For the moment, the leaders of the Liberation Tigers of Tamil Eelam (LTTE) are growling with displeasure at Washington’s latest moves on the Sri Lanka peace talks.

From its headquarters in the northern Sri Lankan town of Wanni, the LTTE expressed disappointment at not being invited to participate in a conference hosted by the US government in Washington on Monday.

The Tigers are also threatening to boycott a major international conference in Tokyo in June that will focus on aid, saying its absence from the Washington meeting was a breach of faith.

On Monday, the Sri Lankan government announced that it would need up to $1.3 billion over the next six years to help rebuild the parts of the country damaged by the island’s civil war.

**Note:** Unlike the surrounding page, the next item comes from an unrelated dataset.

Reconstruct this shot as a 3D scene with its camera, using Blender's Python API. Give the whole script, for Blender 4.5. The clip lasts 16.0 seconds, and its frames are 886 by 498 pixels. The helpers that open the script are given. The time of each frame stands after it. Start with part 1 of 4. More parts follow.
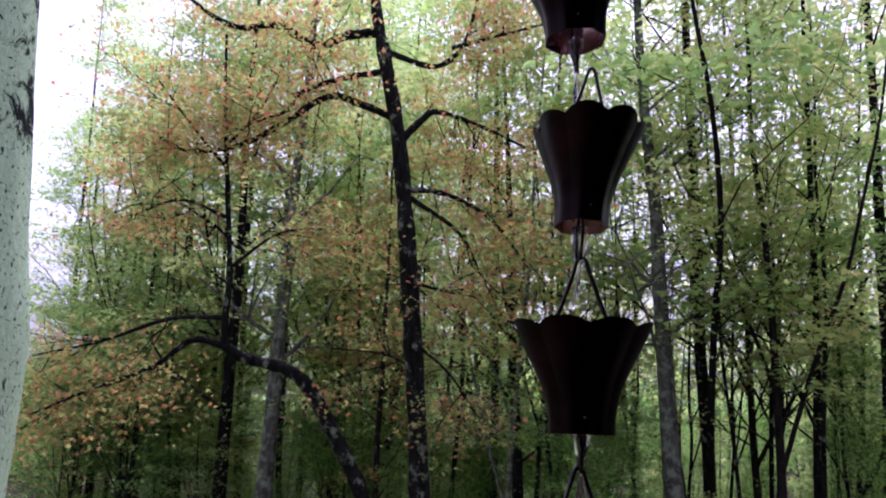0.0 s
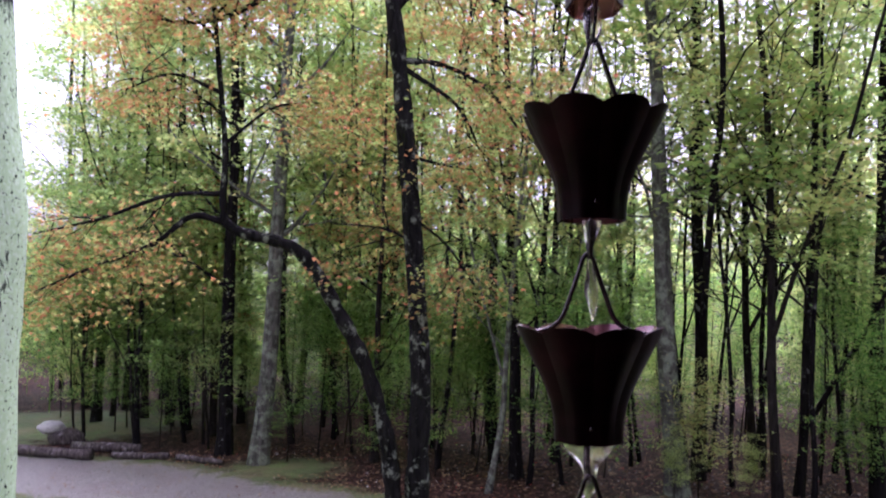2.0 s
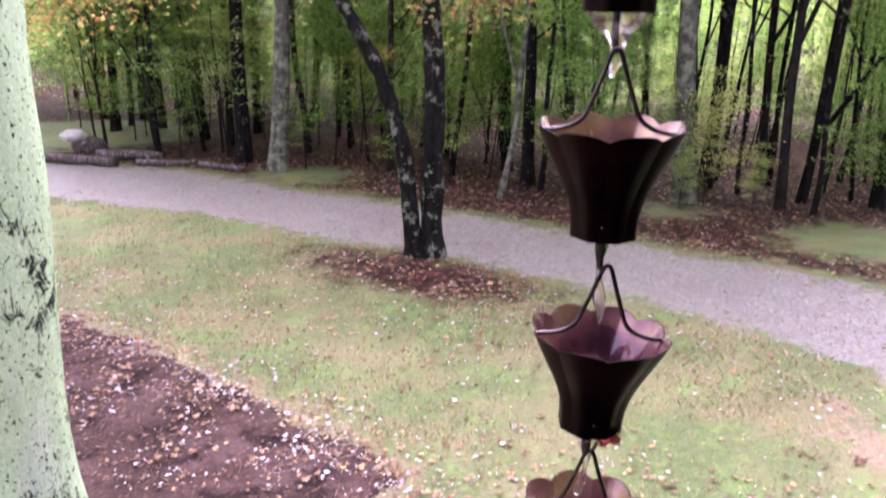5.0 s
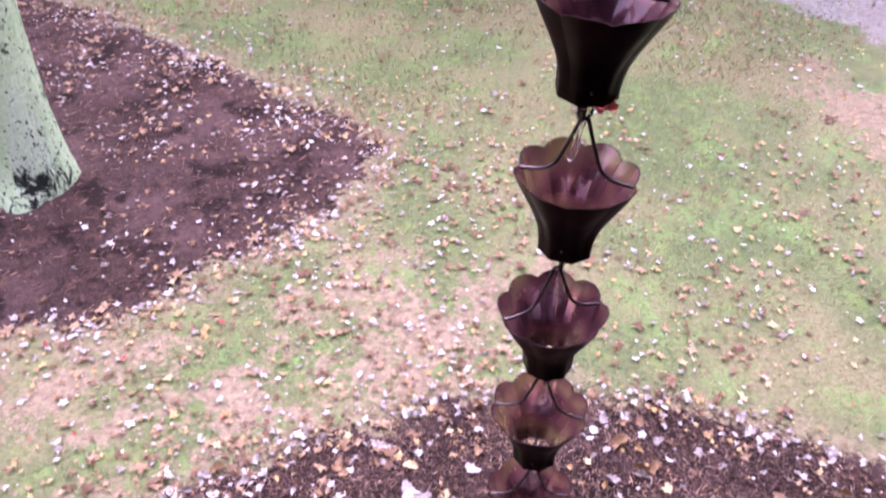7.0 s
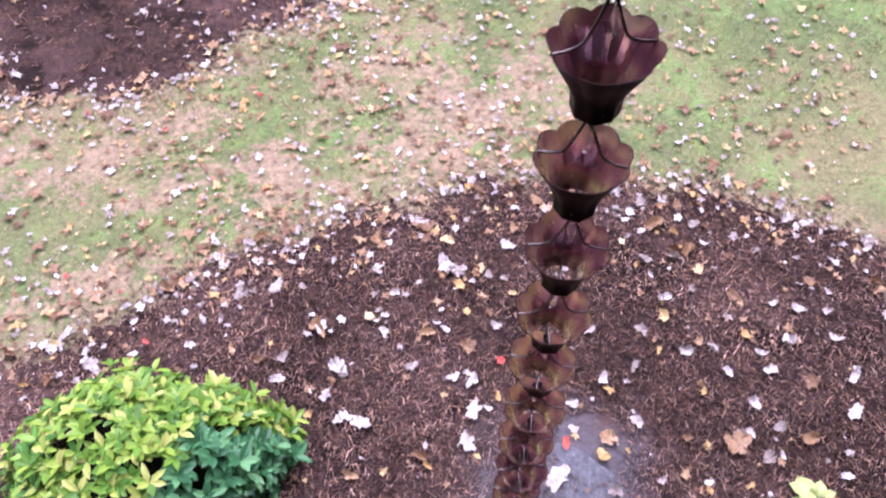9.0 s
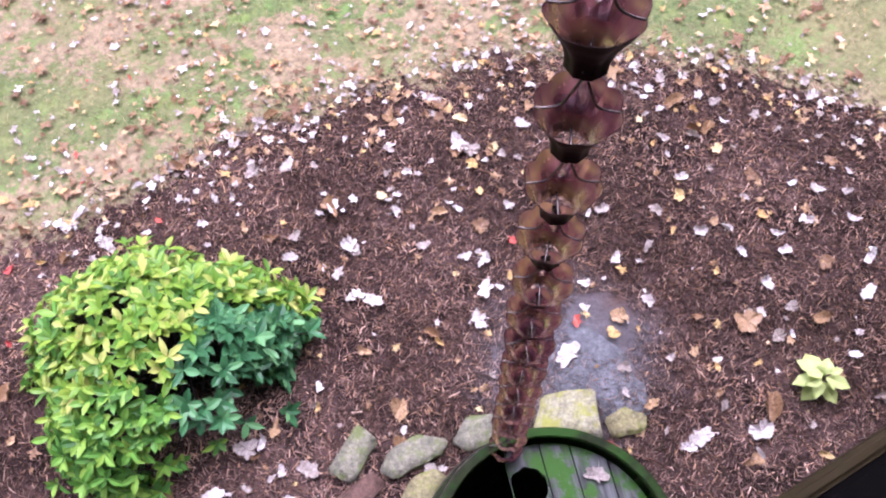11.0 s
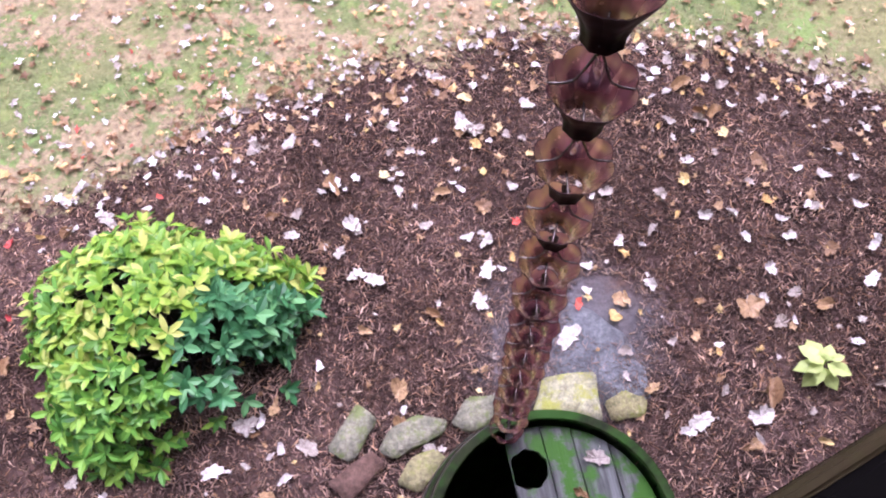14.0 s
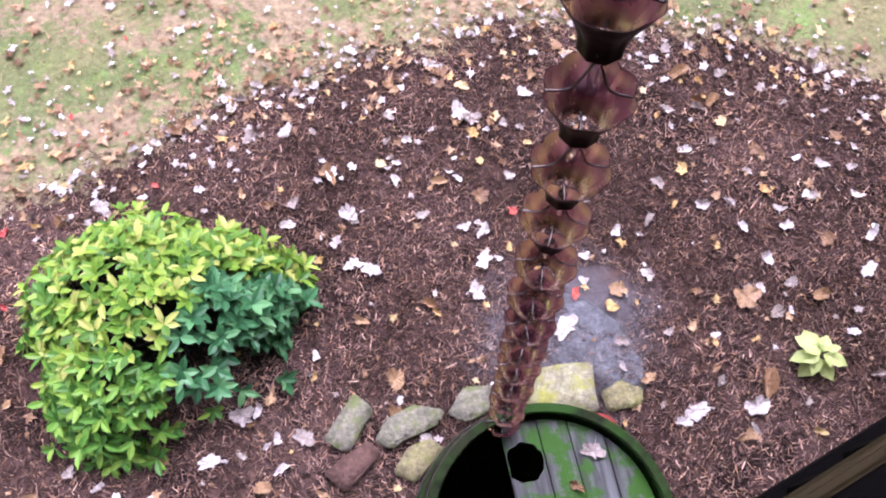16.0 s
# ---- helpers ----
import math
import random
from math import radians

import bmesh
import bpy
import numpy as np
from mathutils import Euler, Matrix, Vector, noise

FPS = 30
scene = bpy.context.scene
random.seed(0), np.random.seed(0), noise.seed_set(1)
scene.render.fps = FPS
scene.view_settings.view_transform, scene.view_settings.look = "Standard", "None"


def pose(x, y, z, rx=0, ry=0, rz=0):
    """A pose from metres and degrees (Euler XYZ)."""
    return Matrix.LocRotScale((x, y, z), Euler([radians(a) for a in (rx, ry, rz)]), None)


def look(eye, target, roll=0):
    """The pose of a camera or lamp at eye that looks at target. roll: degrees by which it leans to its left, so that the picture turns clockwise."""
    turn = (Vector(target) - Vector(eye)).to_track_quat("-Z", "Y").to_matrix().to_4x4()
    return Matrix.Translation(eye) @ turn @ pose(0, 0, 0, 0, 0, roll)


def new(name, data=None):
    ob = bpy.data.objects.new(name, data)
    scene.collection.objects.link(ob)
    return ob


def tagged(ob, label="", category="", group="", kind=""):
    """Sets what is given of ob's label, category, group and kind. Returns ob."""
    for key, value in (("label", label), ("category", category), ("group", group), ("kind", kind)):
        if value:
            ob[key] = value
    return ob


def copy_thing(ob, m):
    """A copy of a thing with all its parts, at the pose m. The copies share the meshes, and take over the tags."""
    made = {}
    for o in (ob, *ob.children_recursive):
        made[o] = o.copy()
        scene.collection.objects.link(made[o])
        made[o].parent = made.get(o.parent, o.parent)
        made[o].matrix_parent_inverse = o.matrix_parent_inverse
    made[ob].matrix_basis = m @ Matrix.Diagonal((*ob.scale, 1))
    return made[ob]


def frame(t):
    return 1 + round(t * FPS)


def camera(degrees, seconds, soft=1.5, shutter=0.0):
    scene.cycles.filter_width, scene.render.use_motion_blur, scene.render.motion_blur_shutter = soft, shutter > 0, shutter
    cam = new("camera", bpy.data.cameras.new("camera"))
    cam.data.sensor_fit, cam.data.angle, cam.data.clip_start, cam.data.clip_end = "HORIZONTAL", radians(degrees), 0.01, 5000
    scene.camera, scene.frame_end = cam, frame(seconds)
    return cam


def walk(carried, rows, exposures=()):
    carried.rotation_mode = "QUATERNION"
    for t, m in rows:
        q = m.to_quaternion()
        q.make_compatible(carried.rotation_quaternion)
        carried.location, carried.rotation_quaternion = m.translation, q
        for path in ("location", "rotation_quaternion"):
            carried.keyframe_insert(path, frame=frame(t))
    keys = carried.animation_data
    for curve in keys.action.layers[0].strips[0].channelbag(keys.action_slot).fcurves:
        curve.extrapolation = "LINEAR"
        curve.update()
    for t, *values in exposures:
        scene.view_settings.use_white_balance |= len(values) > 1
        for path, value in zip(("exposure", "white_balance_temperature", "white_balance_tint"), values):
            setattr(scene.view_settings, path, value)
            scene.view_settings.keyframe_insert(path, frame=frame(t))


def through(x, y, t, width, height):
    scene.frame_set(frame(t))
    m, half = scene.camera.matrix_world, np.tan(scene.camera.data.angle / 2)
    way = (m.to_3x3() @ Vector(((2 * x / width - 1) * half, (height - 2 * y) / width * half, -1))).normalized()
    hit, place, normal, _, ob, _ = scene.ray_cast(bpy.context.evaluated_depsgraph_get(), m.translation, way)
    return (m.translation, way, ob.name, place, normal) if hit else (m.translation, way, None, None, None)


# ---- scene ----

But before that, the LTTE peace negotiators will head to Thailand for the seventh round of peace talks with Colombo’s negotiators. During that round, from April 29 to May 2, the Tigers get an opportunity to clarify how far they are prepared to satisfy the demands of the US government.

Washington asserted at the conference on ‘Sri Lanka’s Reconstruction and Development’ that the LTTE needs to renounce violence if it expects to be welcomed by the US government.

“The United States placed the LTTE on our list of foreign terrorist organizations back in 1997,” said Richard Armitage, deputy secretary of state, during the conference. “The LTTE must unequivocally renounce terrorism, in word and deed, if we are to consider withdrawing the designation.”

However, Armitage did welcome the LTTE’s decision to talk peace with Colombo, adding that “an infusion of international support can add an unstoppable force to this momentum of peace”.

In taking the initiative to host the one-day conference, Washington has added more weight to its pledge to help the South Asian island nation strike a peace deal to end a separatist conflict that has claimed close to 64,000 lives.

The tough political lesson Washington is handing down to the LTTE comes five months after Armitage delivered as strong a message to the Tigers’ negotiating team at a meeting of donors in Norway, the peace broker for the Sri Lankan talks.

On that occasion, Anton Balashingham, the LTTE’s chief negotiator at the peace talks, rejected Washington’s position, saying it was “totally unacceptable” for the Tigers to be branded a terrorist organization.

Besides the United States, there were two other countries — Britain and India — who revealed their displeasure towards the LTTE’s violent record at that meeting in the Norwegian capital, Oslo. Furthermore, the Tigers are also a banned organization in Australia and Canada.

Consequently, the rebels were reminded how far they were from the international legitimacy they seek.

Moreover, whatever political space the LTTE had then to stand up to Washington has shrunk significantly in the wake of a post- Saddam Hussein political environment, one that has highlighted the United States’ use of its political and military might as well as unilateralism to achieve its ends.

But signs of Tiger sensitivity toward this shift were evident in the statement it released after the Washington conference. Rather than accuse the US government that hosted the meeting for failing to treat the LTTE as an equal partner in the Sri Lankan peace process, the Tigers directed their fire toward Colombo.

Many now ask if Prabakharan and the Tamil Tigers are ready to learn this lesson and change their ways, as Washington orders.—Dawn/The InterPress News Service.